_Data extract_
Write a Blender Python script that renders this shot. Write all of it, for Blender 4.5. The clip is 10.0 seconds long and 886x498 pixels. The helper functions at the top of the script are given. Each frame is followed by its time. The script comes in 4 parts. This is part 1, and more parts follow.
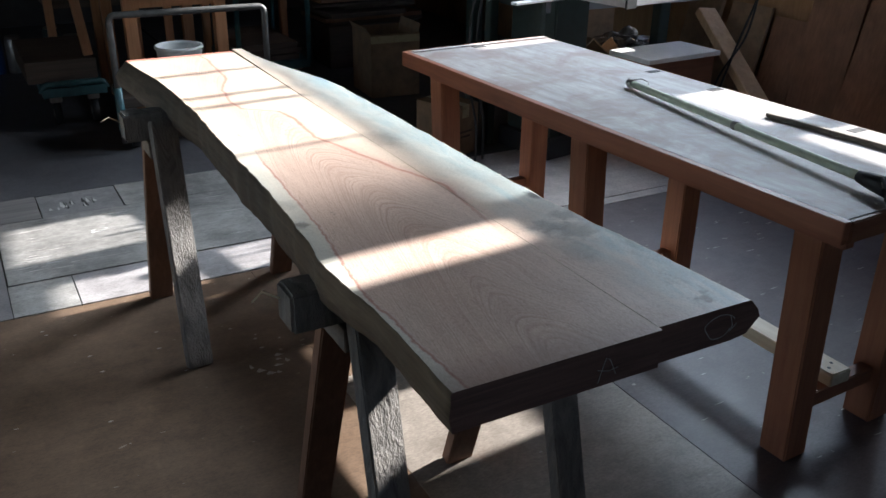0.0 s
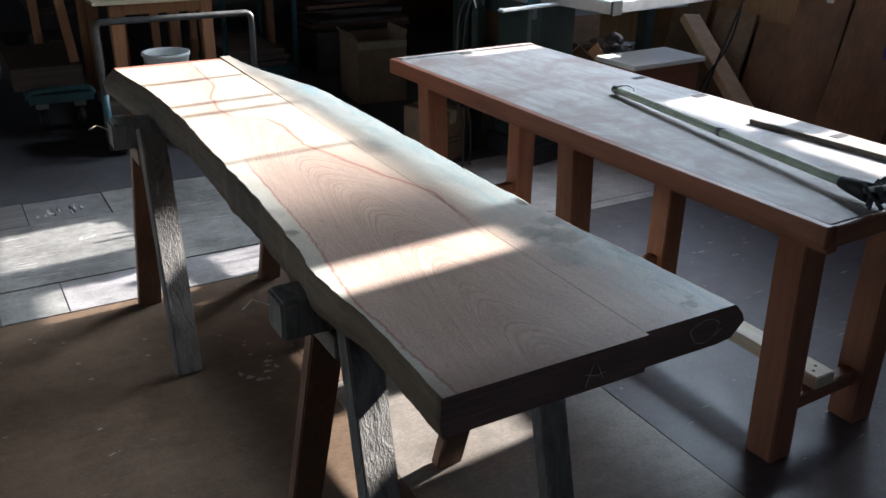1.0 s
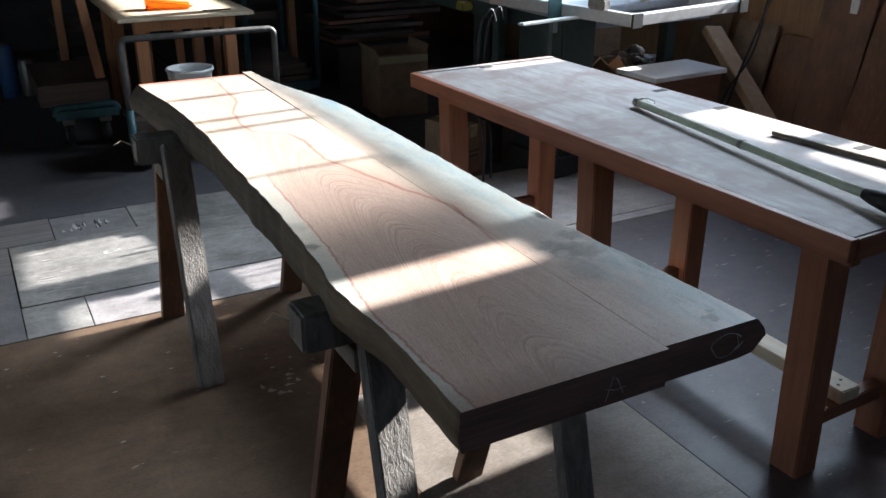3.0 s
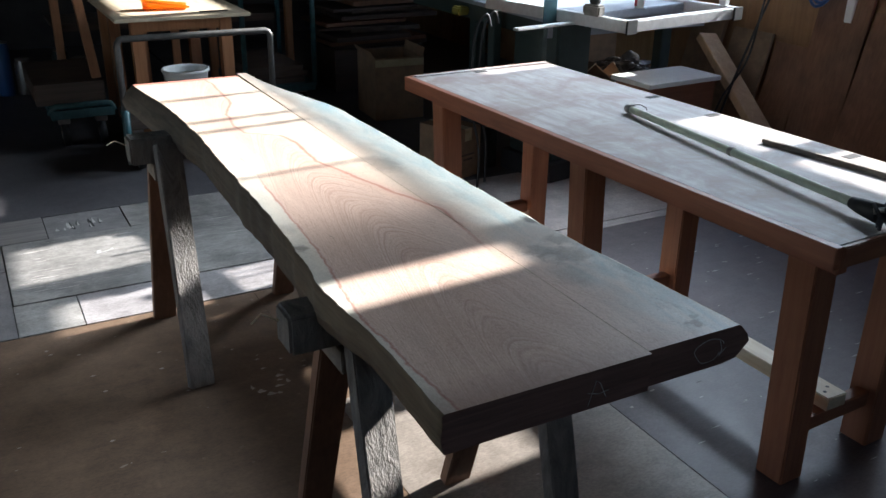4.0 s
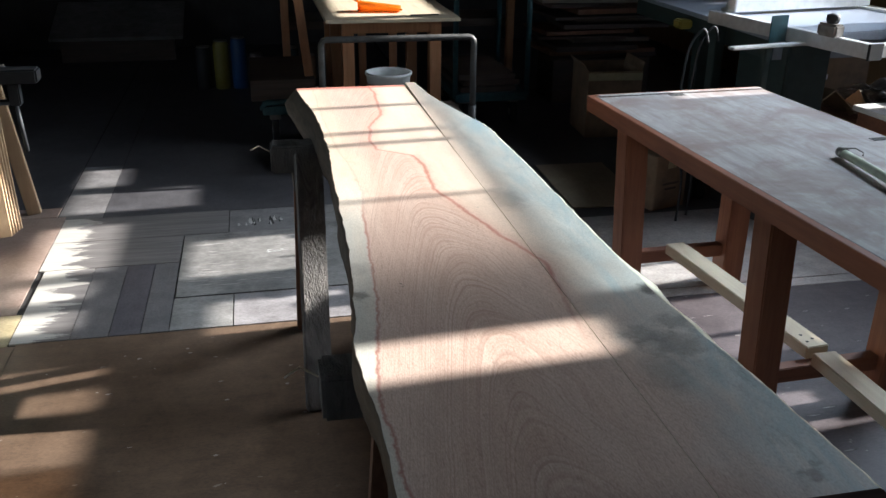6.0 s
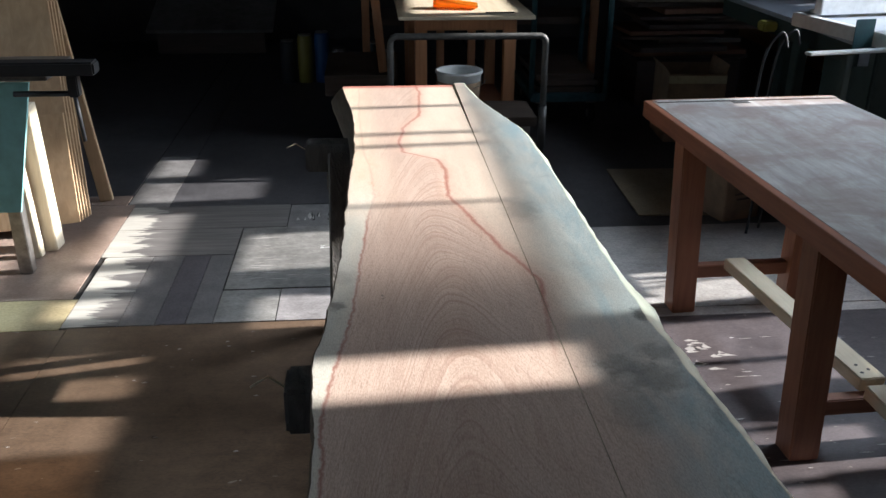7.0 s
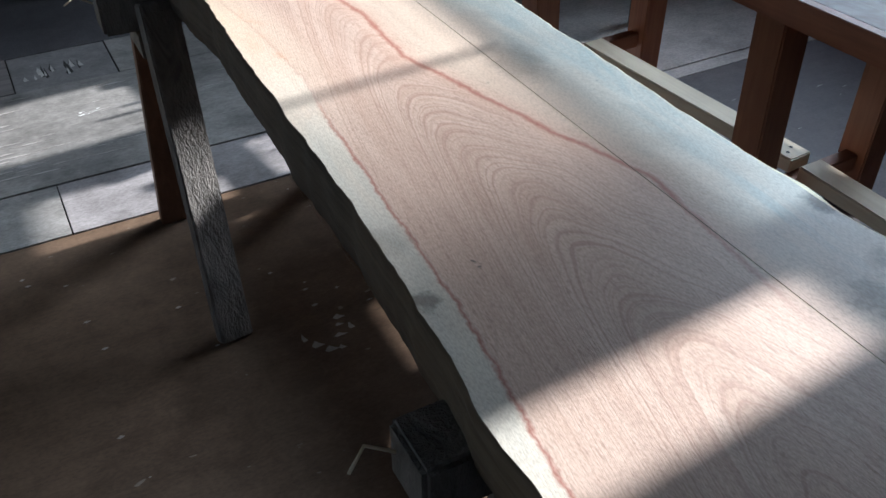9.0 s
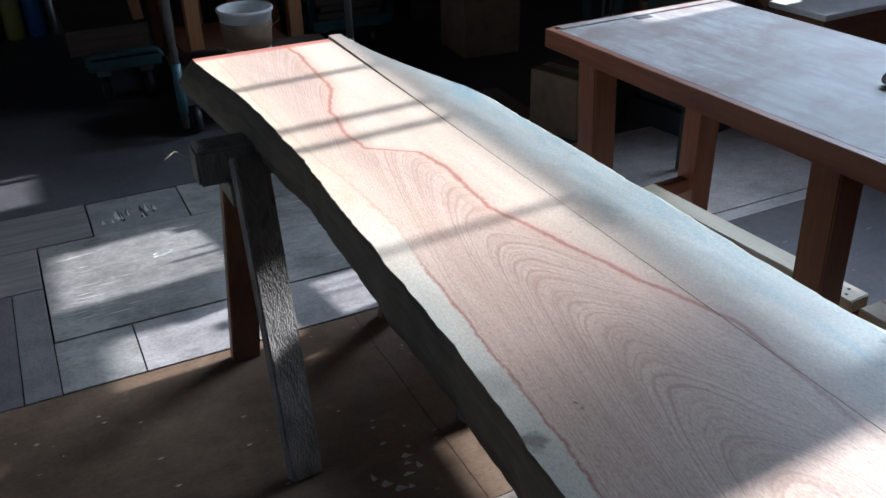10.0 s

_Required task_
All of the lines above should be printed exactly, minus the pictures.

_Complete output_
Write a Blender Python script that renders this shot. Write all of it, for Blender 4.5. The clip is 10.0 seconds long and 886x498 pixels. The helper functions at the top of the script are given. Each frame is followed by its time. The script comes in 4 parts. This is part 1, and more parts follow.
0.0 s
1.0 s
3.0 s
4.0 s
6.0 s
7.0 s
9.0 s
10.0 s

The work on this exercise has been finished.